For any marketer, it is important to understand the concepts of customer value and satisfaction. Both of these are essential concepts in the field of marketing. For any given need, there are generally several products in the market. 

For example, if you want to buy a toothpaste, you will come across several brands, many of which offer similar products under different labels. So, how does a customer decide which product/services to buy?

 They decide on the basis of their expectations of value and satisfaction from these offerings. For example, you will buy an electronics product on the basis of which brand you expect to deliver superior customer value and satisfaction.

If a customer is highly satisfied, he will appreciate the products and their attributes and tell other customers about the product. On the other hand, if the customer feels dissatisfied, he is going to criticize the product before the fellow buyers.

This is also what necessitates focus on setting expectations. Marketers must remain cautious when setting standards. It means they should refrain from setting too high or too low expectations.

If a marketer sets too low expectations, he may find it easy to meet them but then attracting many buyers would be difficult for him. 

Similarly, if they set too high expectations, the result will be that they might find it difficult to match those expectations and then end up disappointing the buyers. These two concepts (customer value and customer satisfaction) are also of special relevance in terms of building and managing customer relationships.

Exchanges and Relationships:

When and where does marketing take place? Marketing occurs when people decide to satisfy their needs and wants through exchange relationships.

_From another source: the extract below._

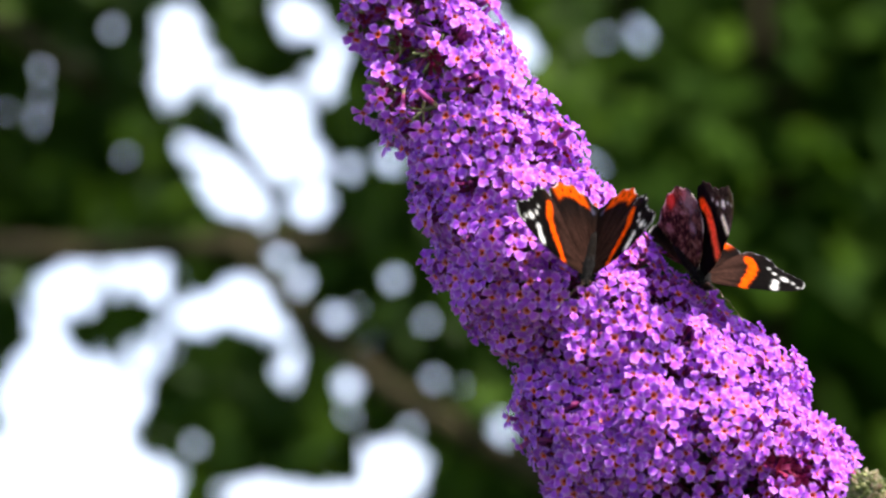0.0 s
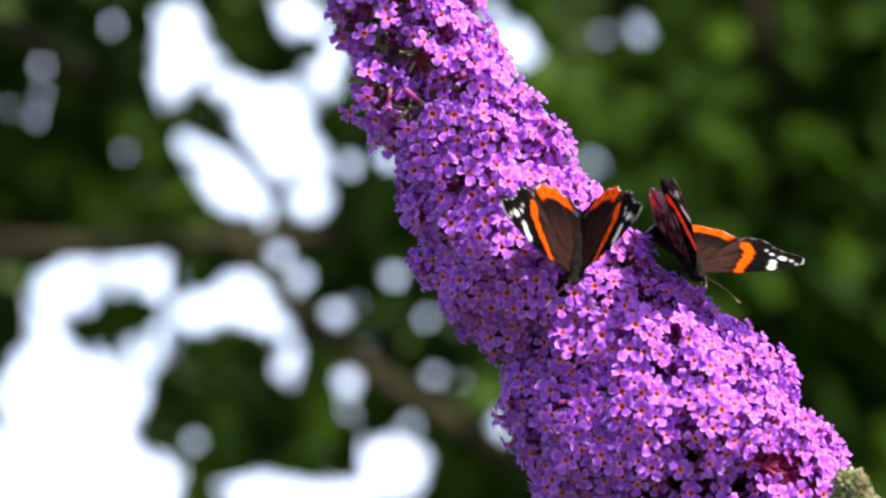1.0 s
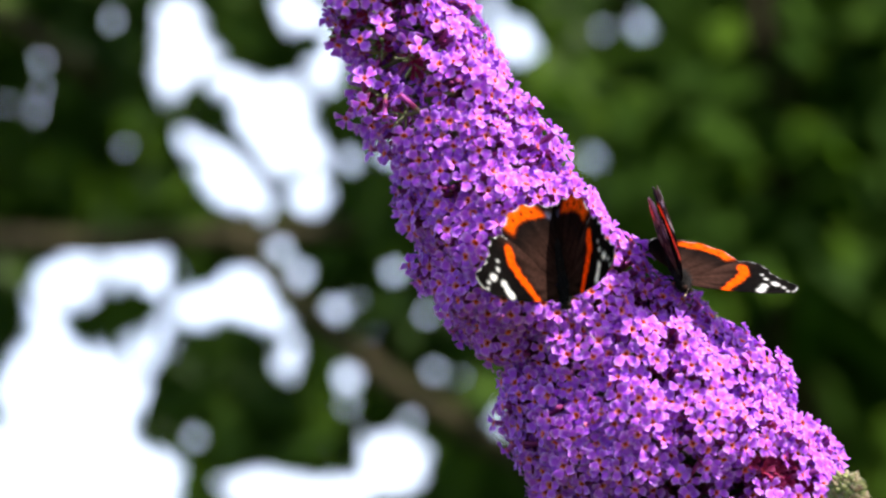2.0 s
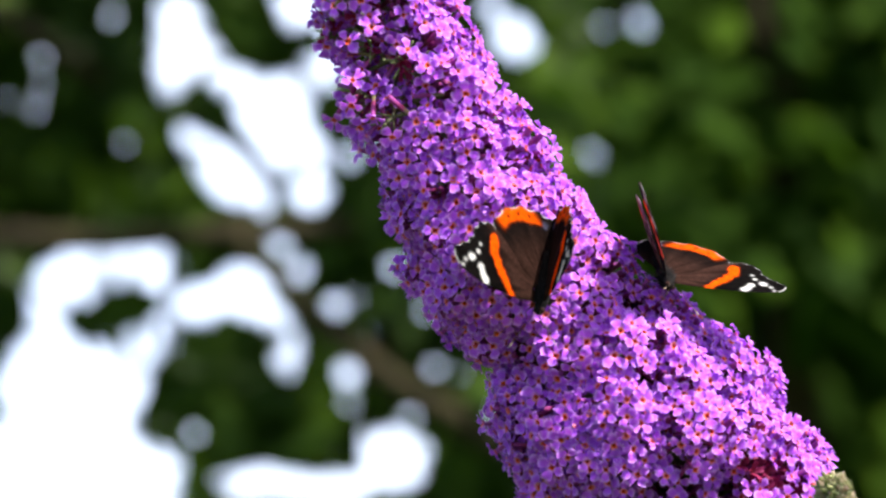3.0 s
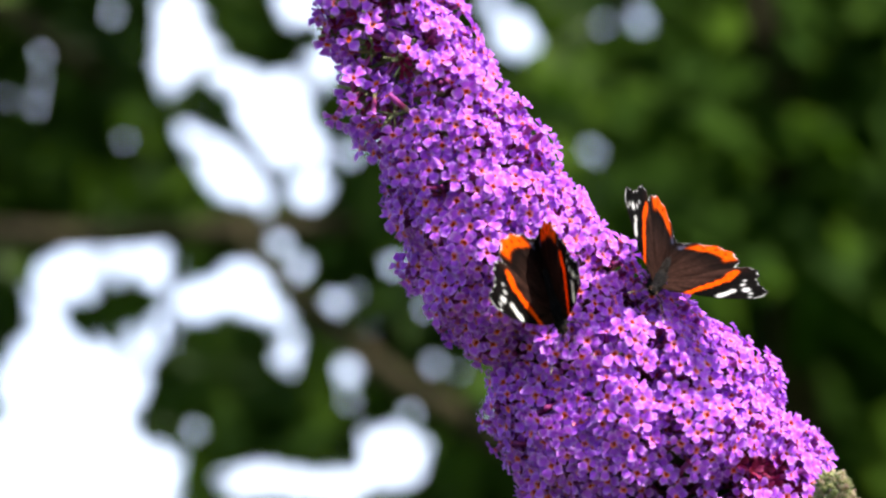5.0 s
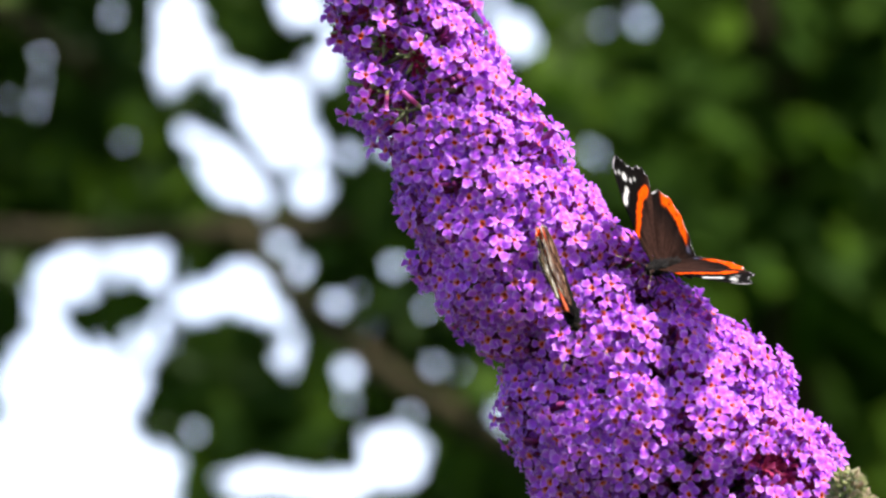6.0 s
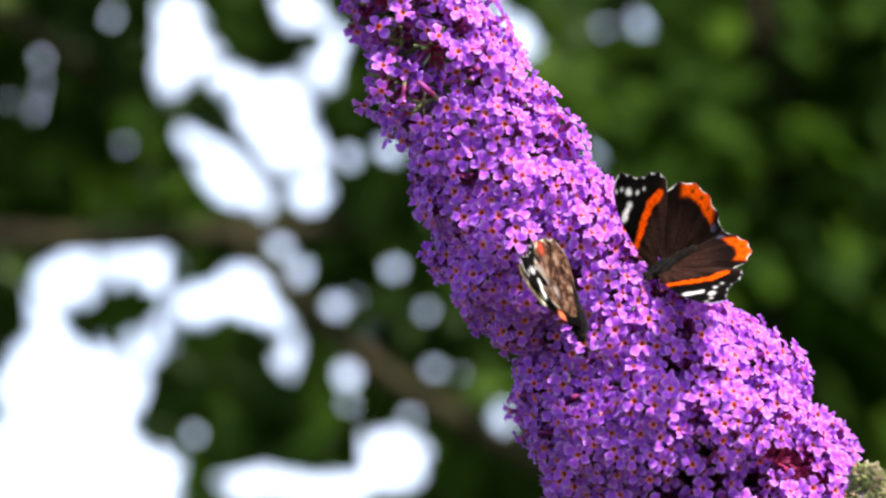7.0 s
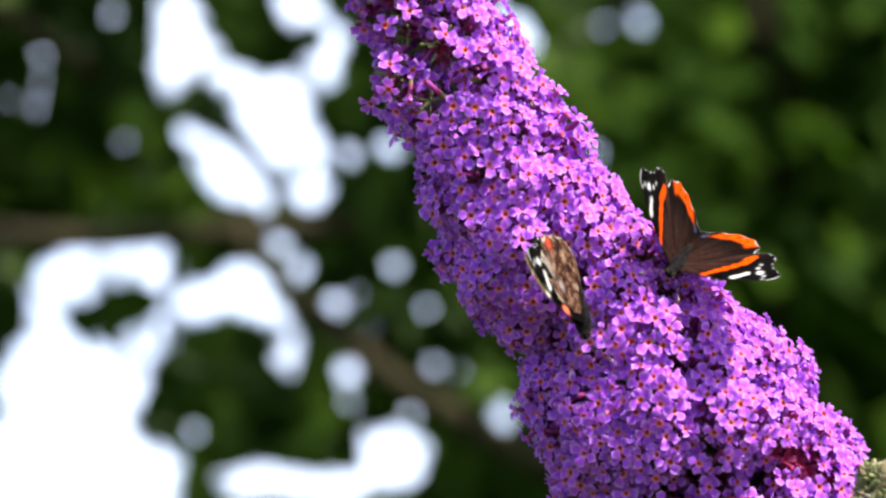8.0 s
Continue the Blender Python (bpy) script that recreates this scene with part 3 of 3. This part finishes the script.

Exchange means the act of obtaining a desired object from someone in return for something.

Marketing includes the actions taken by marketers to create, maintain and grow desired exchange relationships with target audiences involving a product, service, idea or object. Firms try to build strong customer relationships by delivering stronger customer value.

Markets:

The concept of a market is based on the concepts of exchange and relationships. A market implies a set of actual and potential buyers for a product or service satisfying a particular need or want. The buyers in a given market share a particular need or want that can be satisfied through exchange relationships.

Marketing also implies managing markets in a manner that brings about profitable relationships. However, it also requires a lot of effort on the part of the marketers and firms.

Sellers should search for and engage buyers, identify their needs, design great market offerings, set prices, promote them, store and deliver their offerings.

Some core marketing activities include consumer research, product development, communication, distribution, pricing, and customer service.

Most of the time, marketing is seen as an activity that only sellers are involved in. However, people ignore the role of customers in the activity.

Buyers are also involved in marketing, and market when searching for products, interacting with brands through various channels or buying products in-store or online. 

Marketing is now more limited to the seller. It has become a two-way affair involving both the seller and the buyer.

The latest technologies, including websites, apps, and social media, have bolstered marketing and grown the involvement of customers in this activity. Marketers need to listen to all these channels to know what their customers are saying.

This helps them improve their offerings and marketing efforts. Marketplaces have also evolved with time.

The evolution and growth of online marketplaces like Amazon and Shopify have also shown how fast the business world and marketing landscape are evolving.

The involvement of the buyer in marketing has grown a lot with the growth of online marketplaces. These marketplaces encourage buyers to leave feedback and make suggestions.

A few last words:

These five core marketplace concepts are of special importance in the field of marketing. Marketers need to be highly cautious and listen to customer feedback across all the channels.

Today’s business world has grown highly competitive and marketers cannot afford to remain myopic.

As a result, apart from understanding customer needs and wants better, the focus has to be on maximizing customer satisfaction and delivering superior customer experiences.

Market leaders invest a lot in managing strong customer relationships. However, the good news is that marketers have several great tools in their hands that can make their task easier.

From websites and apps to social media, these channels are great for attracting and engaging customers. Customer relationships are of special importance and so the focus on long term customer equity has to be higher.